**DO THIS:** Write every line out verbatim and omit the pictures.

<<<<

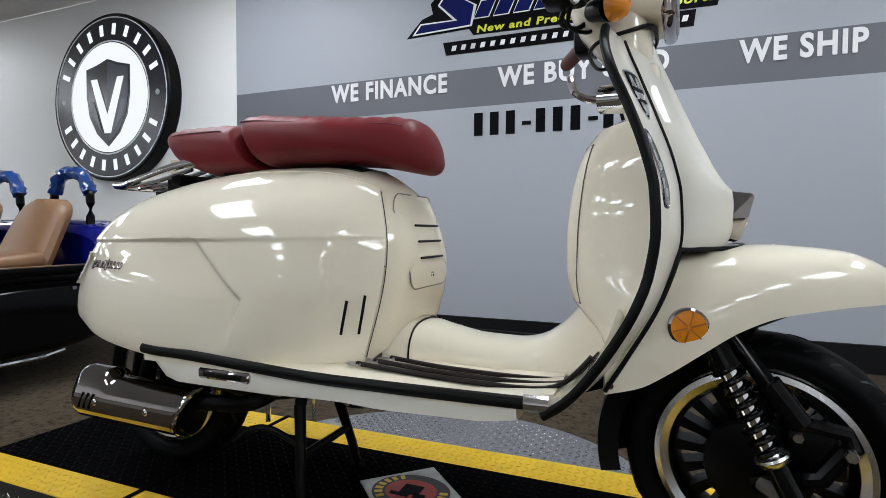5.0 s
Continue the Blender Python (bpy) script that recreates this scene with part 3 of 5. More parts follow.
    P("plate_arm", boxes(((-0.88, 0, 0.545), (0.05, 0.12, 0.11)), ((-0.84, 0, 0.50), (0.09, 0.16, 0.03)), bevel=0.008), BLACKP)
    P("rear_reflector", lathe([(0, 0.03), (0.02, 0.029), (0.030, 0.022), (0.034, 0.008), (0.034, 0.0)], along((-0.918, -0.10, 0.518), (-0.945, -0.15, 0.518)), 24), REDLENS, label="round red reflector")
    P("reflector_stalk", tube([(-0.92, -0.105, 0.518), (-0.86, -0.02, 0.525)], 0.018, 10), BLACKP)
    # chrome flash and script badge on each cowl
    for side in (-1, 1):
        def cowl_at(x, z):
            bu, bs, bd = 0, 0, 9
            for ui in range(120):
                u = 0.012 + 0.5 * ui / 120
                b, t = curve_at(BOTC, u), curve_at(TOPC, u)
                s = (z - b.y) / (t.y - b.y)
                if not 0 <= s <= 1:
                    continue
                p = skin(u, s, side, 0.0075)
                if abs(p.x - x) < bd:
                    bu, bs, bd = u, s, abs(p.x - x)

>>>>

**EXERCISE ANSWER:**
5.0 s
Continue the Blender Python (bpy) script that recreates this scene with part 3 of 5. More parts follow.
    P("plate_arm", boxes(((-0.88, 0, 0.545), (0.05, 0.12, 0.11)), ((-0.84, 0, 0.50), (0.09, 0.16, 0.03)), bevel=0.008), BLACKP)
    P("rear_reflector", lathe([(0, 0.03), (0.02, 0.029), (0.030, 0.022), (0.034, 0.008), (0.034, 0.0)], along((-0.918, -0.10, 0.518), (-0.945, -0.15, 0.518)), 24), REDLENS, label="round red reflector")
    P("reflector_stalk", tube([(-0.92, -0.105, 0.518), (-0.86, -0.02, 0.525)], 0.018, 10), BLACKP)
    # chrome flash and script badge on each cowl
    for side in (-1, 1):
        def cowl_at(x, z):
            bu, bs, bd = 0, 0, 9
            for ui in range(120):
                u = 0.012 + 0.5 * ui / 120
                b, t = curve_at(BOTC, u), curve_at(TOPC, u)
                s = (z - b.y) / (t.y - b.y)
                if not 0 <= s <= 1:
                    continue
                p = skin(u, s, side, 0.0075)
                if abs(p.x - x) < bd:
                    bu, bs, bd = u, s, abs(p.x - x)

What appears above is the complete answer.